Putin verteidigt die Ausfuhrgenehmigung für das russische Luftabwehrsystem S-300 an Iran gegen Kritik des Westens. Die Anlage "gefährdet Israel absolut nicht", sagt Putin. Angesichts der Unruhen im Nahen Osten, vor allem im Jemen, seien solche Waffen "ein stabilisierender Faktor". Der russische Präsident hatte den Export vor wenigen Tagen erlaubt, nachdem sein Vorgänger Dmitrij Medwedjew ihn 2010 wegen des Atomstreits mit Iran ausgesetzt hatte. "Iran demonstriert (im Atomstreit, Anm. d. Red.) eine große Flexibilität und den offenen Wunsch zum Kompromiss", befindet Putin in der vom Staatsfernsehen übertragenen Sendung.

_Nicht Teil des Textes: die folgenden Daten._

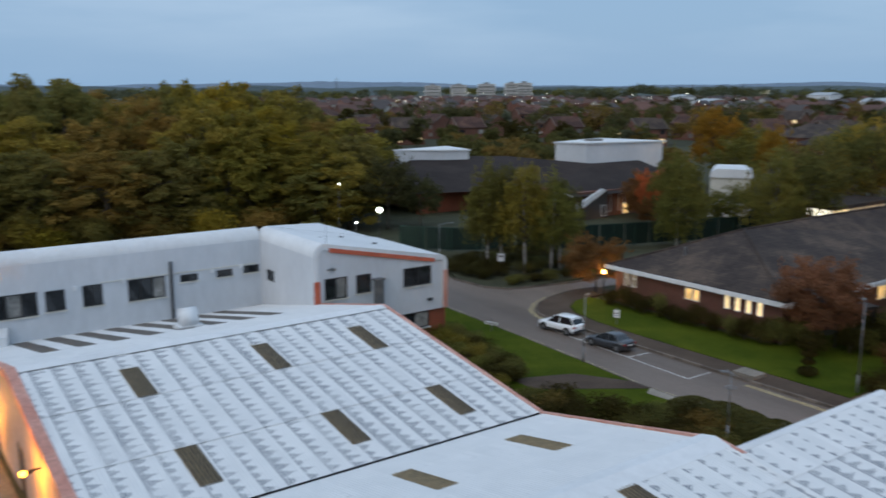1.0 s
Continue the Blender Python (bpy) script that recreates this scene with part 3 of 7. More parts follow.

Der Konflikt sei bis auf "einige technische Fragen" beigelegt. Deswegen sehe er keinen Grund, das vor Jahren für 900 Millionen US-Dollar (etwa 850 Millionen Euro) bestellte Raketensystem nicht an Iran zu verkaufen. Den S-300-Antrag eines anderen arabischen Staates habe Russland nach Sicherheitsbedenken Israels abgelehnt, so Putin. Den Namen des Landes nennt er nicht. Russische Medien hatten berichtet, Syrien habe Interesse an einem solchen Abwehrsystem geäußert.